I respectfully dissent.
Notes
An owner of any estate or any other interest in real property, whether possessory or ‘nonpossessory, owes no duty of care to keep the premises safe for entry or use by others for any recreational purpose or to give any warning of hazardous conditions, uses of, structures, or activities on such premises to persons entering for such purpose, except as provided in this section.
A “recreational purpose,” as used in this section, includes such activities as fishing, hunting, camping, water sports, hiking, spelunking, sport parachuting, riding, including animal riding, snowmobiling, and all other types of vehicular riding, rock collecting, sightseeing, picknicking, nature study, nature contacting, recreational gardening, gleaning, winter sports, and viewing or enjoying historical, archaeological, scenic, natural, or scientific sites.

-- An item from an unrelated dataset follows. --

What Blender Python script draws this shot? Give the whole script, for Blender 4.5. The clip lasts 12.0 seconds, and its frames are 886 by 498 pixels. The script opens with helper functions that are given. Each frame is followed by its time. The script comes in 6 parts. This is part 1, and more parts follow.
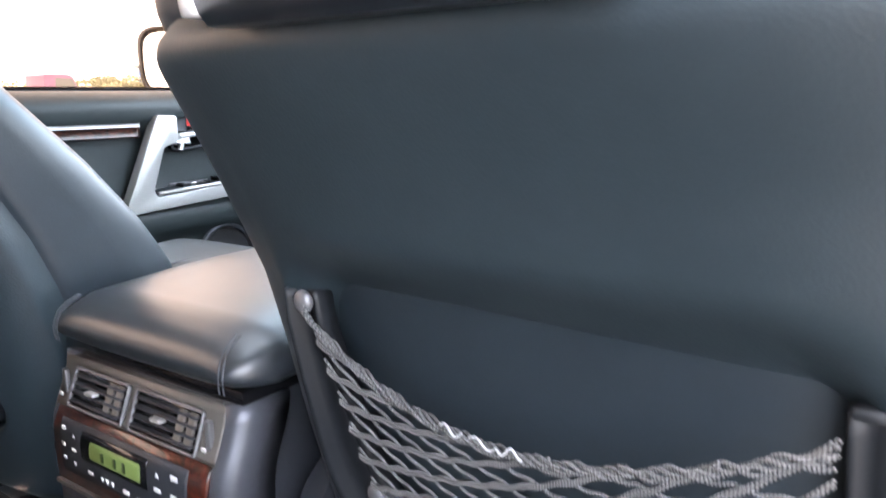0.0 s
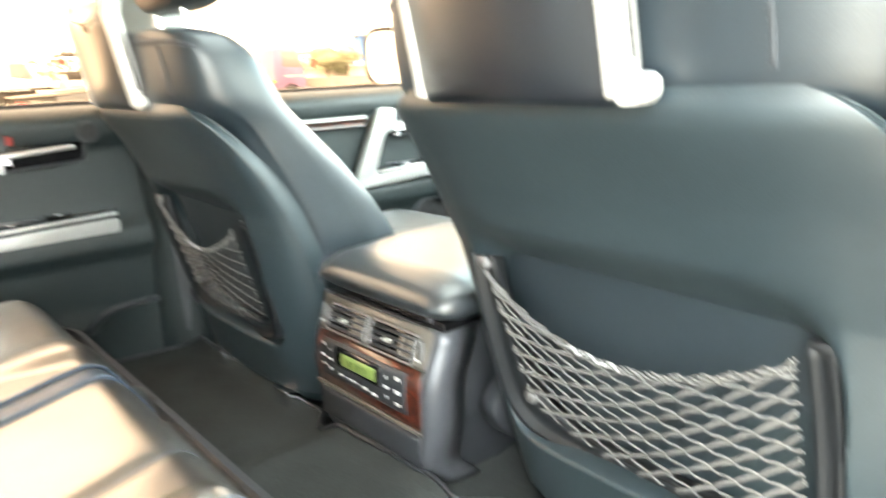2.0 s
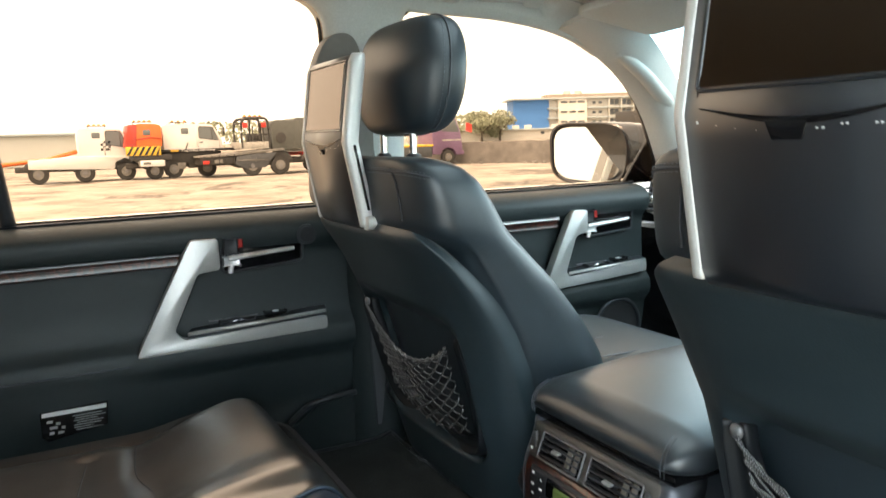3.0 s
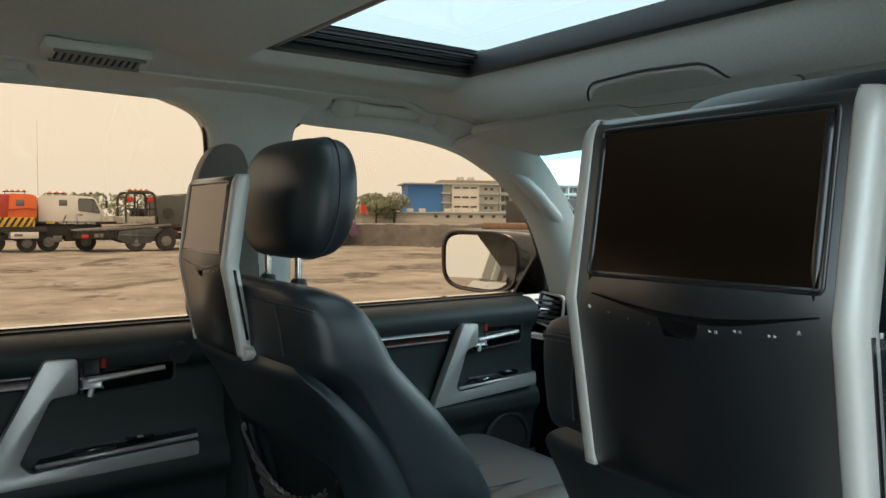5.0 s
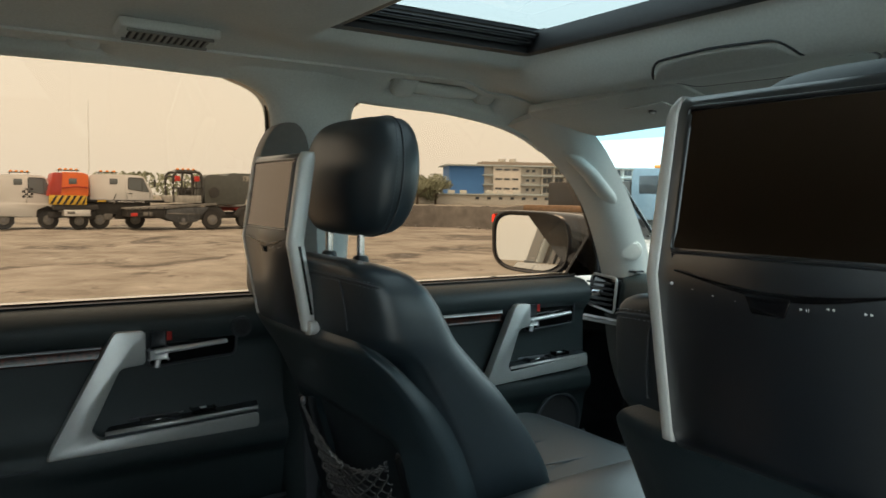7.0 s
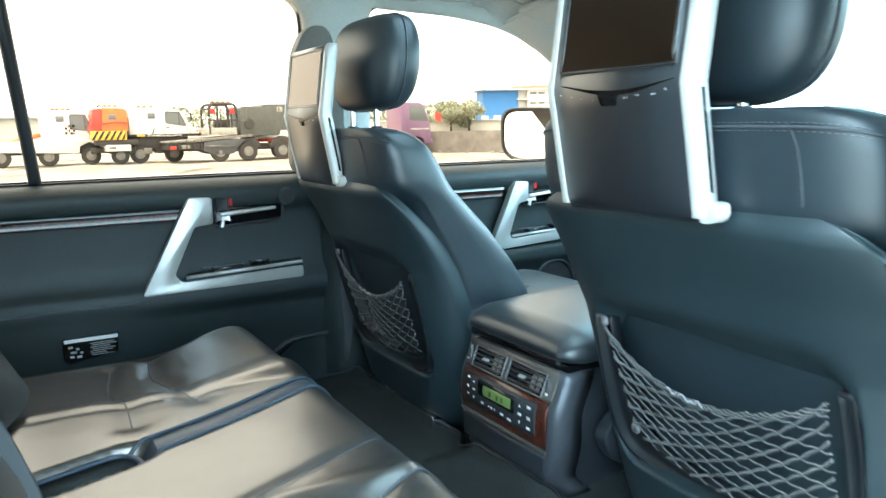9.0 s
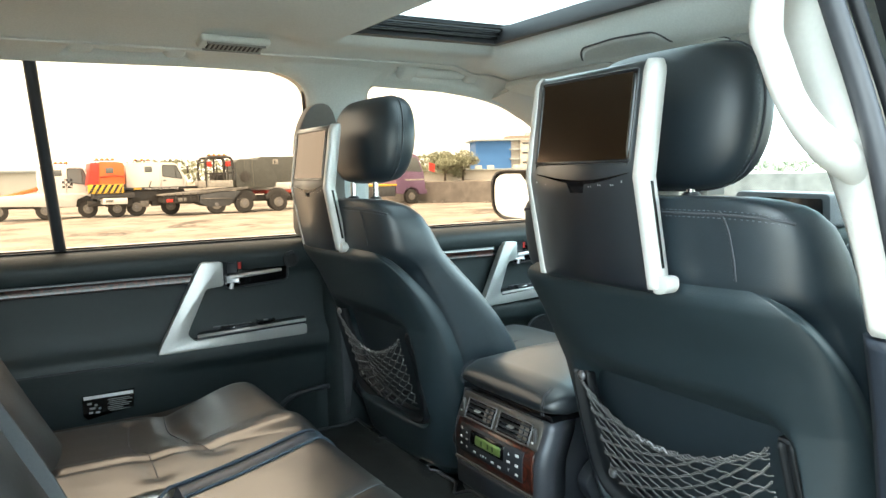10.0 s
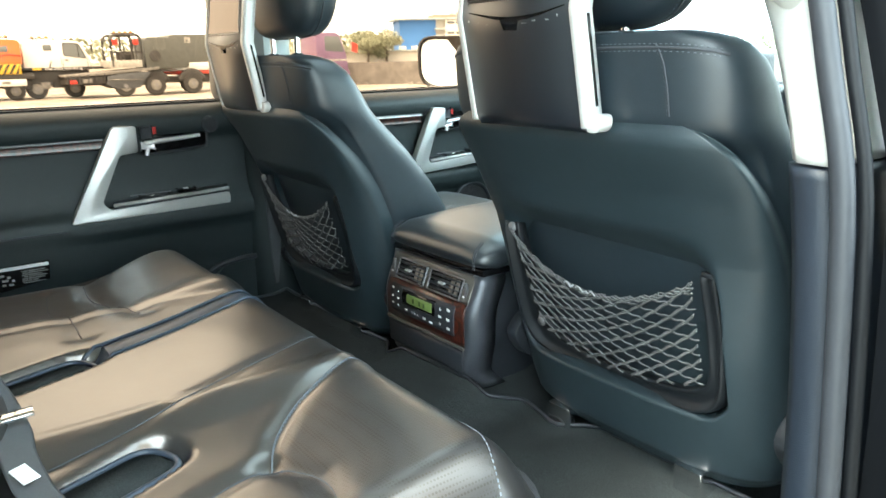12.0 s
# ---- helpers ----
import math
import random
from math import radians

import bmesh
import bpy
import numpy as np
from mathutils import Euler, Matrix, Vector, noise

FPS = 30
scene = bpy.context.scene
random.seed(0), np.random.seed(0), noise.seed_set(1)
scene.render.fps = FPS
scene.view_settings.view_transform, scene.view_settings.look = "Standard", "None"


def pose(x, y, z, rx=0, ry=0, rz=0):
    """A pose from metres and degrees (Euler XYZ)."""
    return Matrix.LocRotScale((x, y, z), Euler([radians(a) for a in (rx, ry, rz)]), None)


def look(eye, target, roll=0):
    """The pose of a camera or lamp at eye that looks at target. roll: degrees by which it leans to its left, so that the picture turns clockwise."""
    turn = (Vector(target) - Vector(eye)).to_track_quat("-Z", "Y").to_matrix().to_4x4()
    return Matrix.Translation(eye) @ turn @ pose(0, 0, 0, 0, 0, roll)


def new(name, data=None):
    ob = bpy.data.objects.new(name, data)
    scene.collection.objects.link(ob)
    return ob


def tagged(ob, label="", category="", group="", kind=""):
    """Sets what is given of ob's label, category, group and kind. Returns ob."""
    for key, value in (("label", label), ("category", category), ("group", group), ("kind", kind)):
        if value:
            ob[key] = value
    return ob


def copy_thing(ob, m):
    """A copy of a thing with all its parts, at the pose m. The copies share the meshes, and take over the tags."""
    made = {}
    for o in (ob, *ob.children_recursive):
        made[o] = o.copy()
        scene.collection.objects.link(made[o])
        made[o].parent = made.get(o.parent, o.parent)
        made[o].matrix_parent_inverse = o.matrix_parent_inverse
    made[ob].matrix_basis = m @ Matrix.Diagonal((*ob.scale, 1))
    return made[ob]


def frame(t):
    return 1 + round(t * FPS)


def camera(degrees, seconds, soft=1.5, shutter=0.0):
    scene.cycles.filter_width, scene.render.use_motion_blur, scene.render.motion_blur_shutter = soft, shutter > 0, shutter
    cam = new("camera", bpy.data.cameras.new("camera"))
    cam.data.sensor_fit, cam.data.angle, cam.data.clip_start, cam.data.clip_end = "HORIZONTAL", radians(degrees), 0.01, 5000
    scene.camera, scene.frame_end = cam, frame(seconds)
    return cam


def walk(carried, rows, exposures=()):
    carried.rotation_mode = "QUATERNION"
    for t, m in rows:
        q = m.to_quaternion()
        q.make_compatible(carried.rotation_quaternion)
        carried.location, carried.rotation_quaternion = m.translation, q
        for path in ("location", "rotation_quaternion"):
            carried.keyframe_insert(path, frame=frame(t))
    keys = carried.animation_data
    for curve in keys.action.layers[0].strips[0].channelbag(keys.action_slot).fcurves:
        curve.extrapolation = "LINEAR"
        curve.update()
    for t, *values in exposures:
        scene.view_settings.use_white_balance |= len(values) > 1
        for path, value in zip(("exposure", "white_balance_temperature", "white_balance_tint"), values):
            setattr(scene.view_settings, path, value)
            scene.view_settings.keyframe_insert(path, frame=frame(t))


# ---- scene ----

An owner of any estate or any other interest in real property, whether possessory or nonpossessory, who gives permission to another for entry or use for the above purpose upon the premises does not thereby (a) extend any assurance that the premises are safe for such purpose, or (b) constitute the person to whom permission has been granted the legal status of an invitee or licensee to whom a duty of care is owed, or (c) assume responsibility for or incur liability for any injury to person or property caused by any act of such person to whom permission has been granted except as provided in this section.
This section does not limit the liability which otherwise exists (a) for willful or malicious failure to guard or warn against a dangerous condition, use, structure or activity; or (b) for injury suffered in any case where permission to enter for the above purpose was granted for a consideration other than the consideration, if any, paid to said landowner by the state, or where consideration has been received from others for the same purpose; or (c) to any persons who are expressly invited rather than merely permitted to come upon the premises by the landowner.
Nothing in this section creates a duty of care or ground of liability for injury to person or property.